Extract every line where the string "that" appears.

Supplied data

::::

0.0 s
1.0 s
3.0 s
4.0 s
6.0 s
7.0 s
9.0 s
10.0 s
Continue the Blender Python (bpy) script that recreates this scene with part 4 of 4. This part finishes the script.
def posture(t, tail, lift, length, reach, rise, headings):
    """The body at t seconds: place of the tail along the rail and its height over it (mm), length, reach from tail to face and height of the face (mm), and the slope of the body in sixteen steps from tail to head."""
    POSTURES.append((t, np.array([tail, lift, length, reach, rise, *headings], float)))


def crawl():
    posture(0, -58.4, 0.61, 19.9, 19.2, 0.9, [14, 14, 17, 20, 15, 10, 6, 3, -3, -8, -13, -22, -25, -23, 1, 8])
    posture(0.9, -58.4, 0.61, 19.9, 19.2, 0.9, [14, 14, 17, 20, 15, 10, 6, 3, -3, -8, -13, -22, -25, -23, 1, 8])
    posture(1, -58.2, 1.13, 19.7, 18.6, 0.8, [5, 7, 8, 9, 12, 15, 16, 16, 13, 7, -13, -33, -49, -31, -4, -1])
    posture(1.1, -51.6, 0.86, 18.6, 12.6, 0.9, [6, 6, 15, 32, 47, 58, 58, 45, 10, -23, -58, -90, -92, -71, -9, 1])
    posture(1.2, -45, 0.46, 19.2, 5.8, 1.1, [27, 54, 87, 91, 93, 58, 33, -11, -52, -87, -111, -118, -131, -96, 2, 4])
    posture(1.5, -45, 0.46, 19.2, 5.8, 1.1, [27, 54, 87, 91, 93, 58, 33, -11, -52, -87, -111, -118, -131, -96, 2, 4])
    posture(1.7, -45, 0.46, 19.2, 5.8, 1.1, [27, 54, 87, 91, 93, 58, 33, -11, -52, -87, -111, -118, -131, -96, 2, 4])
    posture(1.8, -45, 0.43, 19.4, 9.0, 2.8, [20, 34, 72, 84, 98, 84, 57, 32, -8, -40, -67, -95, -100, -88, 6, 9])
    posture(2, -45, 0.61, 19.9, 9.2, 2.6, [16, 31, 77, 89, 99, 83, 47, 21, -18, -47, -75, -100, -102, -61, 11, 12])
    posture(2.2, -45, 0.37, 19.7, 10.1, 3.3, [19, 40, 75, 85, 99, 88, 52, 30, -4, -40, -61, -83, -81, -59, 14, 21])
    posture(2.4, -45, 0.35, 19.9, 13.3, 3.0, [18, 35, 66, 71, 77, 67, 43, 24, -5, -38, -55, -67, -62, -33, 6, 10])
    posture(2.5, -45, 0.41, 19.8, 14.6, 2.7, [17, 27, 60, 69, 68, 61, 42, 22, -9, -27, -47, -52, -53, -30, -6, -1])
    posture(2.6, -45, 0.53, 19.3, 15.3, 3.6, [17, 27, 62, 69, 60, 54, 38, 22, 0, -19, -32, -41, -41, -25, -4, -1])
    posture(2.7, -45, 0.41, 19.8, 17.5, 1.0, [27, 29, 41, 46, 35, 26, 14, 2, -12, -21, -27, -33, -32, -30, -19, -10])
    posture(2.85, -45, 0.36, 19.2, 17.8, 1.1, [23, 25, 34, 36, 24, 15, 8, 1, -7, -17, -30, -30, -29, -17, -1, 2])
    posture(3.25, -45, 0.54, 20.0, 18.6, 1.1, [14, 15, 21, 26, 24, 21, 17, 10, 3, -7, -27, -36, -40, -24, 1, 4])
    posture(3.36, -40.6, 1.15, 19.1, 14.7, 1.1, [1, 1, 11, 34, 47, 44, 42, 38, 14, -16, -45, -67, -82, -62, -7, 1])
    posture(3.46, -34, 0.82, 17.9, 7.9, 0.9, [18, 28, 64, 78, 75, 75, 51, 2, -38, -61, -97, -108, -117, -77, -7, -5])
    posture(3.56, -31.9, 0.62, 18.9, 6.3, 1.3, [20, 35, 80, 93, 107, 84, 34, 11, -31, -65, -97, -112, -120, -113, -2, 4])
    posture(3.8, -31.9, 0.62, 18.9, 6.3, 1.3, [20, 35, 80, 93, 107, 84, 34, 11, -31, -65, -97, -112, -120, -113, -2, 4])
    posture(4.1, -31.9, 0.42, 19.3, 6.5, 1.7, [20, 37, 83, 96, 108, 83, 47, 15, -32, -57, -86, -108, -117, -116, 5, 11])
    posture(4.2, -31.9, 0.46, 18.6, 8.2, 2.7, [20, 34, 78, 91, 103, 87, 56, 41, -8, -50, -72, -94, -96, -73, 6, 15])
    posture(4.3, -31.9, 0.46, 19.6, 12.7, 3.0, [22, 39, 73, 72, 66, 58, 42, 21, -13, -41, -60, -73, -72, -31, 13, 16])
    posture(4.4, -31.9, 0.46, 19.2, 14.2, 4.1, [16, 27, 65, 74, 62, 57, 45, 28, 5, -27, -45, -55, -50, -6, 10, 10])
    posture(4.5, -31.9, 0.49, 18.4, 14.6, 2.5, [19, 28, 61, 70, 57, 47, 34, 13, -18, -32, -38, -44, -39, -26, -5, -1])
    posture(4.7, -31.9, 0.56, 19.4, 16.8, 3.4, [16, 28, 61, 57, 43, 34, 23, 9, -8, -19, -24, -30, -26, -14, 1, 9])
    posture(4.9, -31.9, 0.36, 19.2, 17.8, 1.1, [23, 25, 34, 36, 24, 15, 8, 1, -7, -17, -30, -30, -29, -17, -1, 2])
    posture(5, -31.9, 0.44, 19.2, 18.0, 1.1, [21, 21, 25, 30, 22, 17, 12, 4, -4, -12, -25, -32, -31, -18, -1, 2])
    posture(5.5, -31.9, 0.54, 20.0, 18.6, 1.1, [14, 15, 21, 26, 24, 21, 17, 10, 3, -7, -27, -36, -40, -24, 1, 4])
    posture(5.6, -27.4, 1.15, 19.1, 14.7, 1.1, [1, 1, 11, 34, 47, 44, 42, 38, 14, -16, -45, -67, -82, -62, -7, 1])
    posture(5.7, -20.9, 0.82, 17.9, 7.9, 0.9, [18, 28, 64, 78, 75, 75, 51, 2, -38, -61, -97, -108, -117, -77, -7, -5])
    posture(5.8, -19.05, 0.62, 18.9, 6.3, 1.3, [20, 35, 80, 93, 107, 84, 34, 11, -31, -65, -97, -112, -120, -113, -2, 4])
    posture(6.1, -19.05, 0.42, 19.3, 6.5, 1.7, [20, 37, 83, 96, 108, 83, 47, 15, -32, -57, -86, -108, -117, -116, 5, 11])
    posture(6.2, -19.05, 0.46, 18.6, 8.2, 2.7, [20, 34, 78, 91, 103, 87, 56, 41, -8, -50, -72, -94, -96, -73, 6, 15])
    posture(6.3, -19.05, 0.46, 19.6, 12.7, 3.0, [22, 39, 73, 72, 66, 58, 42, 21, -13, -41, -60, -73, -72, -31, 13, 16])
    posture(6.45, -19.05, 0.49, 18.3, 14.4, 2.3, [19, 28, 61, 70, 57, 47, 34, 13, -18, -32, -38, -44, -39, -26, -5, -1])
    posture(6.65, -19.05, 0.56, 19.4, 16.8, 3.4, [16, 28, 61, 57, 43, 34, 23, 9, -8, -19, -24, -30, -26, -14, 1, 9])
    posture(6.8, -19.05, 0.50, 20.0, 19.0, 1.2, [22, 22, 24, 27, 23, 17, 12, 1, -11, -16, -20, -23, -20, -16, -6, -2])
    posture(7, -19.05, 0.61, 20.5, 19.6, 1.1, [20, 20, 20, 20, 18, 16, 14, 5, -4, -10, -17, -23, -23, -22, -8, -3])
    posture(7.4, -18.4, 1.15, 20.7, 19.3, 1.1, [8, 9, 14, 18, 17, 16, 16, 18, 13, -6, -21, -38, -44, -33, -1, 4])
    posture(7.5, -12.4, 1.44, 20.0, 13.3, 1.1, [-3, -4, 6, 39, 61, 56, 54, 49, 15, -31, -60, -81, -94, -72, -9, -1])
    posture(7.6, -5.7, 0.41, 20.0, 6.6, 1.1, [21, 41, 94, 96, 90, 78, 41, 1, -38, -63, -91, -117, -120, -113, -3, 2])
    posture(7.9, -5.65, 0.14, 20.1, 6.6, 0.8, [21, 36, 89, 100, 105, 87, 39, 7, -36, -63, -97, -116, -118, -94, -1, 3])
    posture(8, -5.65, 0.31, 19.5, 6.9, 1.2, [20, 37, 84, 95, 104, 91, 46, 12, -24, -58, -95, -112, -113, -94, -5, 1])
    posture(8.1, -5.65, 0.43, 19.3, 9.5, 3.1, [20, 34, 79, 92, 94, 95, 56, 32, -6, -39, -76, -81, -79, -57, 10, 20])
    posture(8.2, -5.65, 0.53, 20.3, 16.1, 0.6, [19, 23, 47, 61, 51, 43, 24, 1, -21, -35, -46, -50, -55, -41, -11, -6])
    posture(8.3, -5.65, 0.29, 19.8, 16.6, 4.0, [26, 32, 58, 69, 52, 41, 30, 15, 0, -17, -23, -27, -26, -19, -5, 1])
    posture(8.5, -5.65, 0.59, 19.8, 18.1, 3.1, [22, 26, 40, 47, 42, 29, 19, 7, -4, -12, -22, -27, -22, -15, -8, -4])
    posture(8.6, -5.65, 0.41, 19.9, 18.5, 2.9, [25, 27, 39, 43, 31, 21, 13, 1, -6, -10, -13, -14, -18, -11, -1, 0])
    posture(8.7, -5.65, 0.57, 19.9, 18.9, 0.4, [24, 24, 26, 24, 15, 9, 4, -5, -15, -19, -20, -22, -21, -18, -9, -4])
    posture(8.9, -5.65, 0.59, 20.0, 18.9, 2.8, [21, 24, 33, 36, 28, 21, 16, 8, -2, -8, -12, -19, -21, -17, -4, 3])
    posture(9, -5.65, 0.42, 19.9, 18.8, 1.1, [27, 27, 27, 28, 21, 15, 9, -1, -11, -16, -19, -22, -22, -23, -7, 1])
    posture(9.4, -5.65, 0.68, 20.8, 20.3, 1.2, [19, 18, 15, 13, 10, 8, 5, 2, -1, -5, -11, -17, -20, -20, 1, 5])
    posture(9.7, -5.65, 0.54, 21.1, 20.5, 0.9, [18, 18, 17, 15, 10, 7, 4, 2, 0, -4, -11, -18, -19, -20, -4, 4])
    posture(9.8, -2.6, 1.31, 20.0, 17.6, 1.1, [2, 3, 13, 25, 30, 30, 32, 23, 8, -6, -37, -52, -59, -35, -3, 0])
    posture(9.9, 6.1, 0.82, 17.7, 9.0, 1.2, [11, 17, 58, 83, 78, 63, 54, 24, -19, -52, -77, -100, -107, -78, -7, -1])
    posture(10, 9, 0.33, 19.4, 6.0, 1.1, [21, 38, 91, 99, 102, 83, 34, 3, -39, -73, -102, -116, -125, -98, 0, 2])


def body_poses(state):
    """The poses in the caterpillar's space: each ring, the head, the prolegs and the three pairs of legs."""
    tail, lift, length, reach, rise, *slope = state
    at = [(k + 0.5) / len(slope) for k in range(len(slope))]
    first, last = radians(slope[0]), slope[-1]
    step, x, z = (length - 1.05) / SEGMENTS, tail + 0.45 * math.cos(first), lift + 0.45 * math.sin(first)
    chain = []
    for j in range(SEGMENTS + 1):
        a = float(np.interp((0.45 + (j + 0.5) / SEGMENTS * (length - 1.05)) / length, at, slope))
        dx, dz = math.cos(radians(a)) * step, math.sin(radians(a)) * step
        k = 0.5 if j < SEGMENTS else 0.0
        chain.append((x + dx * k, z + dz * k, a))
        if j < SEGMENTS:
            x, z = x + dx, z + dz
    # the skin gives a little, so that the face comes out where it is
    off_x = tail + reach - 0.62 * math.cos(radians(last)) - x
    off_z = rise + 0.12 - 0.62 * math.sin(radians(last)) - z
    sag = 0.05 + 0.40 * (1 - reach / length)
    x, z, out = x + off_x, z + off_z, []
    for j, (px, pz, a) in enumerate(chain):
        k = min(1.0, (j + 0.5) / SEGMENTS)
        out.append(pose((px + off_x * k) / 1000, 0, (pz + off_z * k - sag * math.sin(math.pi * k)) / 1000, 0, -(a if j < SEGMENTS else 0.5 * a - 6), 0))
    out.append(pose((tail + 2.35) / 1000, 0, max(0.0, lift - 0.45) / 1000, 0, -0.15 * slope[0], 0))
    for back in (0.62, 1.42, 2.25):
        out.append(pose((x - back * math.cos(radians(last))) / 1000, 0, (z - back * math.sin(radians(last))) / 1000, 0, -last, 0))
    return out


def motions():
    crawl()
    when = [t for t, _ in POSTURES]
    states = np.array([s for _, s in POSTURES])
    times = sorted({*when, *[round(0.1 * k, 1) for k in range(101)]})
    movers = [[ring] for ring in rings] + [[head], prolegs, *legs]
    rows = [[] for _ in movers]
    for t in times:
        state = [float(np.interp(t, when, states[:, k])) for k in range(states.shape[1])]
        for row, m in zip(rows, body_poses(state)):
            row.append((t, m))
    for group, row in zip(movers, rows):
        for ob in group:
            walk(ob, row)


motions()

::::

Expected answer
Continue the Blender Python (bpy) script that recreates this scene with part 4 of 4. This part finishes the script.
    # the skin gives a little, so that the face comes out where it is